> Task instructions
Would you write out the listing verbatim and skip every picture in it?

++++ Data provided ++++

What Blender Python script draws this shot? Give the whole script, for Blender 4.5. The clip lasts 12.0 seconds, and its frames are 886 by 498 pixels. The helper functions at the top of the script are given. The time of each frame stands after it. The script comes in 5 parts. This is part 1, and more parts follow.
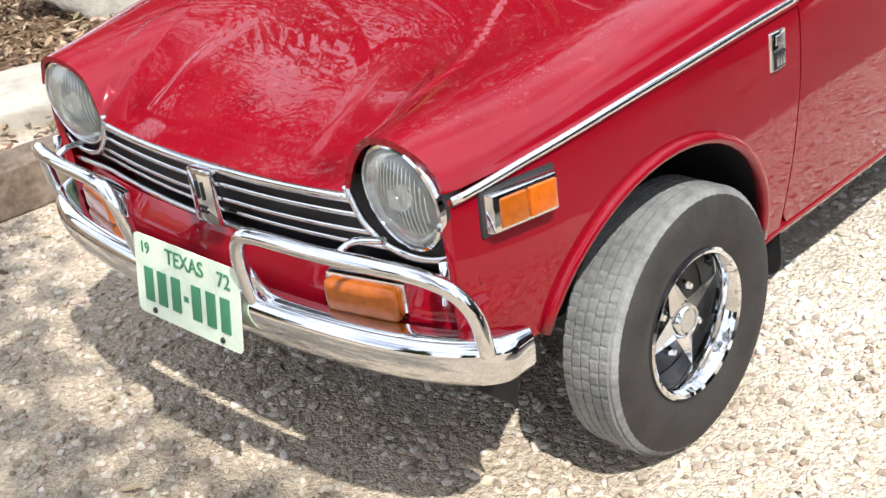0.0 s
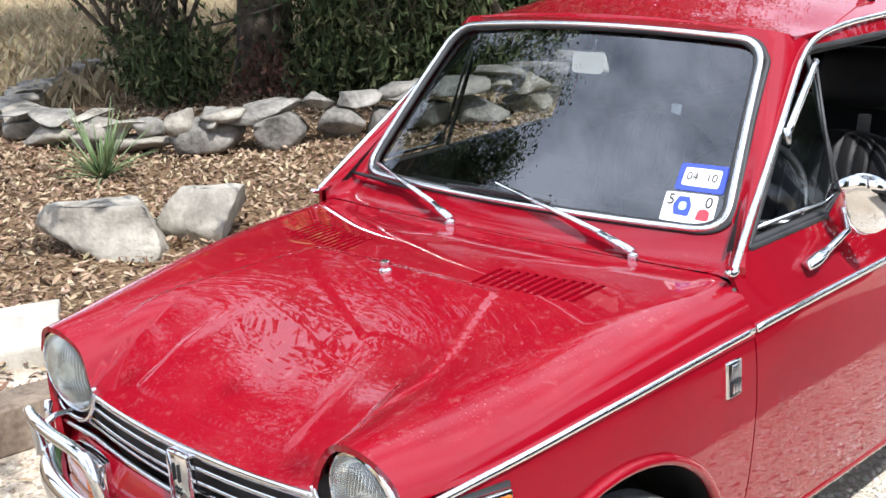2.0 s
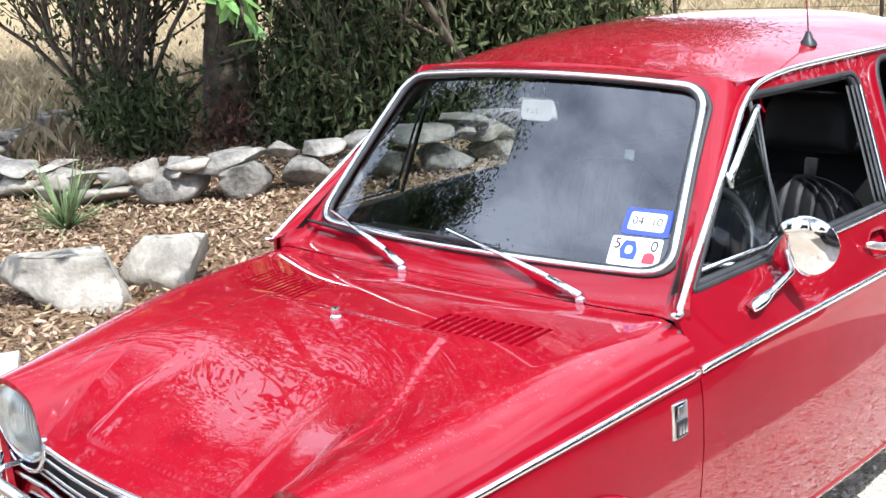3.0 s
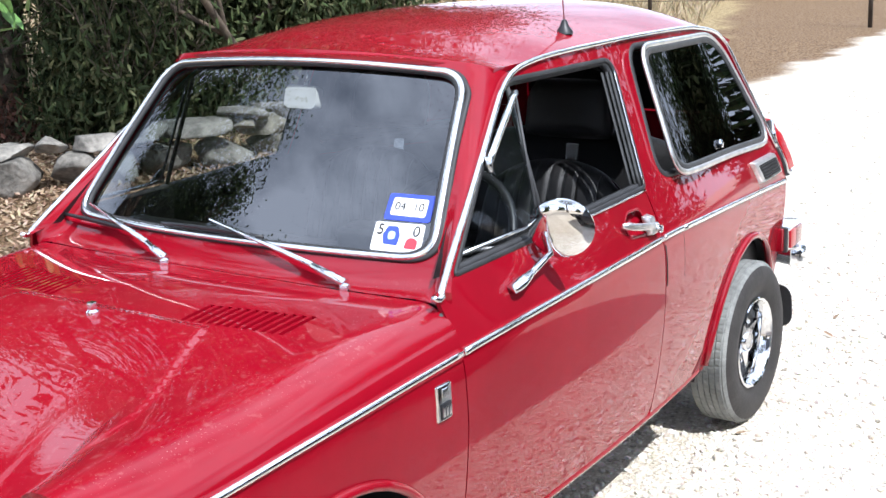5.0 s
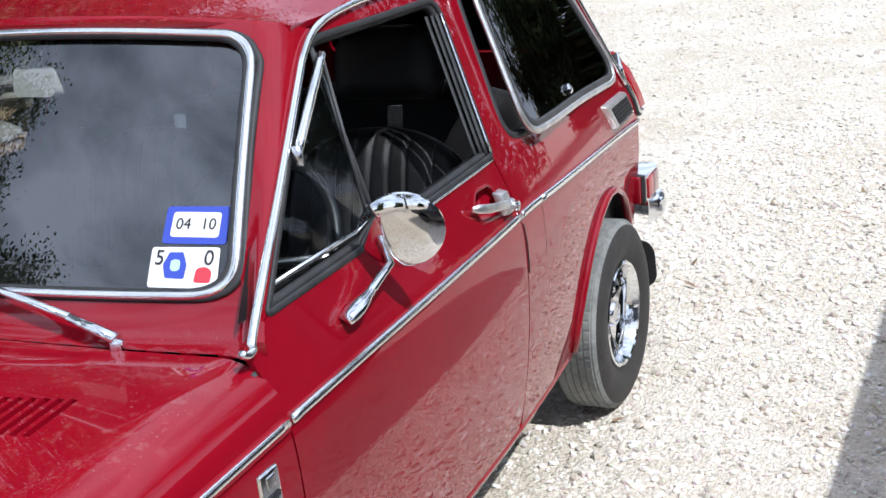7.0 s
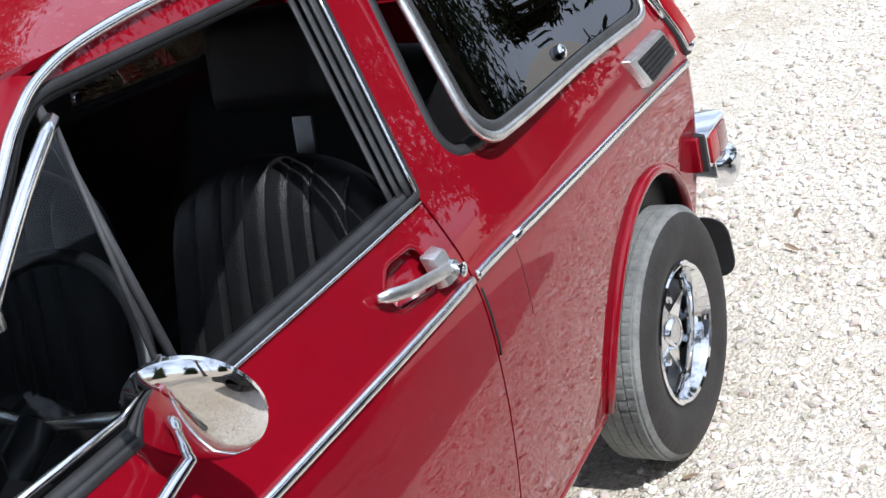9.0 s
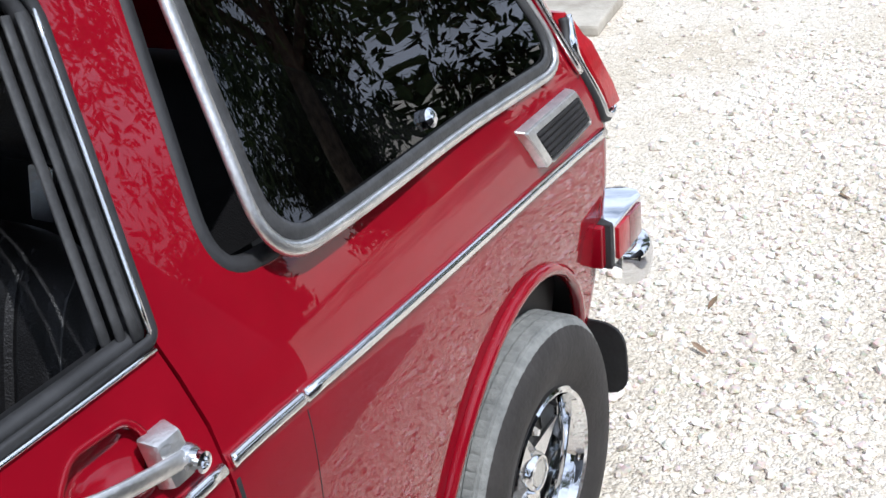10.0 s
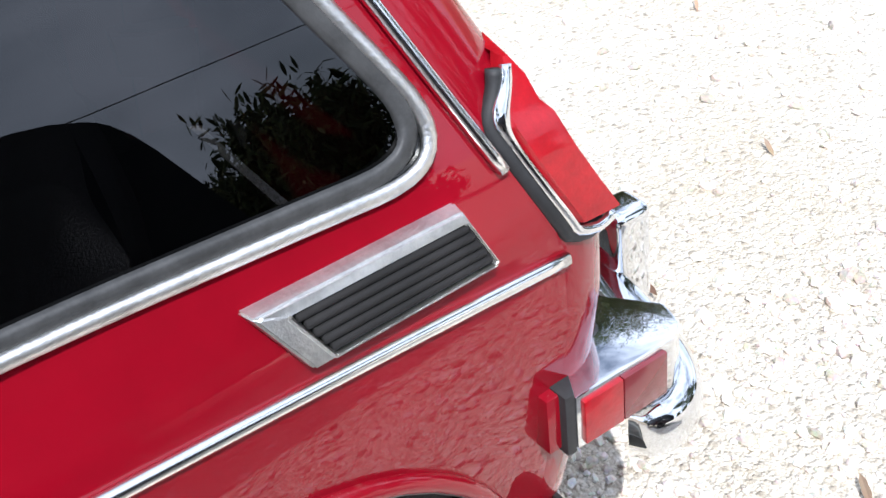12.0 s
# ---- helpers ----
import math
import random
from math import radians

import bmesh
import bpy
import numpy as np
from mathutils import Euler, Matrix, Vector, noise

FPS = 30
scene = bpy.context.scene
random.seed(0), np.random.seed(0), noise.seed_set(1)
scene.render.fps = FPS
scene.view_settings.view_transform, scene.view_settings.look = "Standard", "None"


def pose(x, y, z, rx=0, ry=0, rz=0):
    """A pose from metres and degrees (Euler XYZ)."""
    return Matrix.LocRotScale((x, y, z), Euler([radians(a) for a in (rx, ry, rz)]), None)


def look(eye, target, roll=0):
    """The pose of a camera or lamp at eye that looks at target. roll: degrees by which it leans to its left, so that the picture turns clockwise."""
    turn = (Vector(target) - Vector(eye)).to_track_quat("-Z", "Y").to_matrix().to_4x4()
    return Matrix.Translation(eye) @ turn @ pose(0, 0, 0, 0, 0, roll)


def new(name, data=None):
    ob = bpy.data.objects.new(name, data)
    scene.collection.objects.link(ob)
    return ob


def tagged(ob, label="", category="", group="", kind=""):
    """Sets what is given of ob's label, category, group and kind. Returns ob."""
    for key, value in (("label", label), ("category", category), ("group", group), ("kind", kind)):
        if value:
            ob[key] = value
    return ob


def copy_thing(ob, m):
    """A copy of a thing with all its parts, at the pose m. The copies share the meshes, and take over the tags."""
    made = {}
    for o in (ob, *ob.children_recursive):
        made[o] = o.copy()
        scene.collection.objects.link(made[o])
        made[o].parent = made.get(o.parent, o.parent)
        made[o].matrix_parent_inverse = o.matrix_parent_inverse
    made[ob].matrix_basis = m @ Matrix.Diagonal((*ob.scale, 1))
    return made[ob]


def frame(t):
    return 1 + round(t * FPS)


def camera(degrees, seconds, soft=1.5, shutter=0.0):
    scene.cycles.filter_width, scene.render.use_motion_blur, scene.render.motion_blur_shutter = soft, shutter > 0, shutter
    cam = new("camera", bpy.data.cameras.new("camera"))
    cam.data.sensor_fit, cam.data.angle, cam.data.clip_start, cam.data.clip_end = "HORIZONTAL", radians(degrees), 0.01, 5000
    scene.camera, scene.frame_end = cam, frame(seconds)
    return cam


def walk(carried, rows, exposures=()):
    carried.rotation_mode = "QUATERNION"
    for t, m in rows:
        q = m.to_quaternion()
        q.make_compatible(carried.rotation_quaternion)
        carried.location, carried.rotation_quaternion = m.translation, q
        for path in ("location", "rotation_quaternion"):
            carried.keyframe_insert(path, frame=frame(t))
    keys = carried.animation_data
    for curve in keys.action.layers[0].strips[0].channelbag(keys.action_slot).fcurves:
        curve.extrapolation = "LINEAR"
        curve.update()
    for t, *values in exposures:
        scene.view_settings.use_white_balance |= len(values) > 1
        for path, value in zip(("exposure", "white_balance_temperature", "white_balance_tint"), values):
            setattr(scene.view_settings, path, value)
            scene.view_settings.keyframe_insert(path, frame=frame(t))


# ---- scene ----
cam = camera(38.3, 12.0, 1.5)
PATH = [
    (0, (1.7611, -1.6451, 1.4461), (0.4552, -0.4236, 0.5503), -8.11),
    (0.5, (1.7996, -1.6879, 1.4723), (0.4599, -0.4843, 0.6025), -4.87),
    (1, (1.8103, -1.6499, 1.5008), (0.4768, -0.4175, 0.6623), -4.31),
    (1.5, (1.8360, -1.6592, 1.5624), (0.4907, -0.3481, 0.8761), -3.08),
    (2, (1.8551, -1.6522, 1.6010), (0.4794, -0.3116, 1.0441), -3.38),
    (2.5, (1.8793, -1.6575, 1.6127), (0.4818, -0.3160, 1.1155), -3.49),
    (3, (1.9073, -1.6358, 1.6030), (0.5511, -0.2493, 1.1144), -3.68),
    (3.5, (1.9382, -1.6163, 1.6114), (0.6927, -0.1289, 1.1251), -2.95),
    (3.7, (1.9527, -1.6071, 1.6133), (0.7461, -0.0876, 1.1283), -2.76),
    (5.3, (1.9391, -1.5846, 1.5730), (0.8845, 0.0287, 1.0392), -2.56),
    (5.5, (1.8804, -1.5497, 1.5714), (0.8712, 0.0790, 0.9981), -2.71),
    (6, (1.7185, -1.4356, 1.5713), (0.8185, 0.2477, 0.9742), -3.95),
    (6.5, (1.6220, -1.2966, 1.5422), (0.7943, 0.4110, 0.9105), -4.01),
    (7, (1.5825, -1.0317, 1.5301), (0.7462, 0.6721, 0.8995), -6.02),
    (7.5, (1.5499, -0.8247, 1.5177), (0.6974, 0.8576, 0.8520), -6.10),
    (7.7, (1.5346, -0.7281, 1.5143), (0.6985, 0.9576, 0.8366), -5.58),
    (9.3, (1.479, 0.123, 1.425), (0.422, 1.636, 0.656), -15.8),
    (9.5, (1.401, 0.256, 1.401), (0.38, 1.782, 0.606), -12.6),
    (10, (1.323, 0.522, 1.414), (0.401, 2.085, 0.571), -5.3),
    (10.5, (1.382, 0.885, 1.415), (0.2, 2.268, 0.585), -8.9),
    (11, (1.483, 1.189, 1.443), (0.042, 2.339, 0.67), -10.5),
    (11.5, (1.448, 1.485, 1.438), (-0.05, 2.445, 0.525), -8.2),
    (12, (1.332, 1.764, 1.42), (-0.056, 2.58, 0.233), -7.3),
]
walk(cam, [(t, look(eye, target, roll)) for t, eye, target, roll in PATH],
     exposures=[(0.0, 0.50, 6500, 10), (1.2, 0.50, 6350, 10), (2.0, 0.70, 6200, 10), (2.5, 1.02, 6050, 10), (3.7, 1.02, 6000, 10), (5.3, 0.58, 5950, 10), (7.0, 0.08, 5950, 10), (9.3, 0.07, 5950, 10), (10.6, 0.10, 5950, 10), (12.0, 0.40, 5950, 10)])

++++

> Solved problem
What Blender Python script draws this shot? Give the whole script, for Blender 4.5. The clip lasts 12.0 seconds, and its frames are 886 by 498 pixels. The helper functions at the top of the script are given. The time of each frame stands after it. The script comes in 5 parts. This is part 1, and more parts follow.
0.0 s
2.0 s
3.0 s
5.0 s
7.0 s
9.0 s
10.0 s
12.0 s
# ---- helpers ----
import math
import random
from math import radians

import bmesh
import bpy
import numpy as np
from mathutils import Euler, Matrix, Vector, noise

FPS = 30
scene = bpy.context.scene
random.seed(0), np.random.seed(0), noise.seed_set(1)
scene.render.fps = FPS
scene.view_settings.view_transform, scene.view_settings.look = "Standard", "None"


def pose(x, y, z, rx=0, ry=0, rz=0):
    """A pose from metres and degrees (Euler XYZ)."""
    return Matrix.LocRotScale((x, y, z), Euler([radians(a) for a in (rx, ry, rz)]), None)


def look(eye, target, roll=0):
    """The pose of a camera or lamp at eye that looks at target. roll: degrees by which it leans to its left, so that the picture turns clockwise."""
    turn = (Vector(target) - Vector(eye)).to_track_quat("-Z", "Y").to_matrix().to_4x4()
    return Matrix.Translation(eye) @ turn @ pose(0, 0, 0, 0, 0, roll)


def new(name, data=None):
    ob = bpy.data.objects.new(name, data)
    scene.collection.objects.link(ob)
    return ob


def tagged(ob, label="", category="", group="", kind=""):
    """Sets what is given of ob's label, category, group and kind. Returns ob."""
    for key, value in (("label", label), ("category", category), ("group", group), ("kind", kind)):
        if value:
            ob[key] = value
    return ob


def copy_thing(ob, m):
    """A copy of a thing with all its parts, at the pose m. The copies share the meshes, and take over the tags."""
    made = {}
    for o in (ob, *ob.children_recursive):
        made[o] = o.copy()
        scene.collection.objects.link(made[o])
        made[o].parent = made.get(o.parent, o.parent)
        made[o].matrix_parent_inverse = o.matrix_parent_inverse
    made[ob].matrix_basis = m @ Matrix.Diagonal((*ob.scale, 1))
    return made[ob]


def frame(t):
    return 1 + round(t * FPS)


def camera(degrees, seconds, soft=1.5, shutter=0.0):
    scene.cycles.filter_width, scene.render.use_motion_blur, scene.render.motion_blur_shutter = soft, shutter > 0, shutter
    cam = new("camera", bpy.data.cameras.new("camera"))
    cam.data.sensor_fit, cam.data.angle, cam.data.clip_start, cam.data.clip_end = "HORIZONTAL", radians(degrees), 0.01, 5000
    scene.camera, scene.frame_end = cam, frame(seconds)
    return cam


def walk(carried, rows, exposures=()):
    carried.rotation_mode = "QUATERNION"
    for t, m in rows:
        q = m.to_quaternion()
        q.make_compatible(carried.rotation_quaternion)
        carried.location, carried.rotation_quaternion = m.translation, q
        for path in ("location", "rotation_quaternion"):
            carried.keyframe_insert(path, frame=frame(t))
    keys = carried.animation_data
    for curve in keys.action.layers[0].strips[0].channelbag(keys.action_slot).fcurves:
        curve.extrapolation = "LINEAR"
        curve.update()
    for t, *values in exposures:
        scene.view_settings.use_white_balance |= len(values) > 1
        for path, value in zip(("exposure", "white_balance_temperature", "white_balance_tint"), values):
            setattr(scene.view_settings, path, value)
            scene.view_settings.keyframe_insert(path, frame=frame(t))


# ---- scene ----
cam = camera(38.3, 12.0, 1.5)
PATH = [
    (0, (1.7611, -1.6451, 1.4461), (0.4552, -0.4236, 0.5503), -8.11),
    (0.5, (1.7996, -1.6879, 1.4723), (0.4599, -0.4843, 0.6025), -4.87),
    (1, (1.8103, -1.6499, 1.5008), (0.4768, -0.4175, 0.6623), -4.31),
    (1.5, (1.8360, -1.6592, 1.5624), (0.4907, -0.3481, 0.8761), -3.08),
    (2, (1.8551, -1.6522, 1.6010), (0.4794, -0.3116, 1.0441), -3.38),
    (2.5, (1.8793, -1.6575, 1.6127), (0.4818, -0.3160, 1.1155), -3.49),
    (3, (1.9073, -1.6358, 1.6030), (0.5511, -0.2493, 1.1144), -3.68),
    (3.5, (1.9382, -1.6163, 1.6114), (0.6927, -0.1289, 1.1251), -2.95),
    (3.7, (1.9527, -1.6071, 1.6133), (0.7461, -0.0876, 1.1283), -2.76),
    (5.3, (1.9391, -1.5846, 1.5730), (0.8845, 0.0287, 1.0392), -2.56),
    (5.5, (1.8804, -1.5497, 1.5714), (0.8712, 0.0790, 0.9981), -2.71),
    (6, (1.7185, -1.4356, 1.5713), (0.8185, 0.2477, 0.9742), -3.95),
    (6.5, (1.6220, -1.2966, 1.5422), (0.7943, 0.4110, 0.9105), -4.01),
    (7, (1.5825, -1.0317, 1.5301), (0.7462, 0.6721, 0.8995), -6.02),
    (7.5, (1.5499, -0.8247, 1.5177), (0.6974, 0.8576, 0.8520), -6.10),
    (7.7, (1.5346, -0.7281, 1.5143), (0.6985, 0.9576, 0.8366), -5.58),
    (9.3, (1.479, 0.123, 1.425), (0.422, 1.636, 0.656), -15.8),
    (9.5, (1.401, 0.256, 1.401), (0.38, 1.782, 0.606), -12.6),
    (10, (1.323, 0.522, 1.414), (0.401, 2.085, 0.571), -5.3),
    (10.5, (1.382, 0.885, 1.415), (0.2, 2.268, 0.585), -8.9),
    (11, (1.483, 1.189, 1.443), (0.042, 2.339, 0.67), -10.5),
    (11.5, (1.448, 1.485, 1.438), (-0.05, 2.445, 0.525), -8.2),
    (12, (1.332, 1.764, 1.42), (-0.056, 2.58, 0.233), -7.3),
]
walk(cam, [(t, look(eye, target, roll)) for t, eye, target, roll in PATH],
     exposures=[(0.0, 0.50, 6500, 10), (1.2, 0.50, 6350, 10), (2.0, 0.70, 6200, 10), (2.5, 1.02, 6050, 10), (3.7, 1.02, 6000, 10), (5.3, 0.58, 5950, 10), (7.0, 0.08, 5950, 10), (9.3, 0.07, 5950, 10), (10.6, 0.10, 5950, 10), (12.0, 0.40, 5950, 10)])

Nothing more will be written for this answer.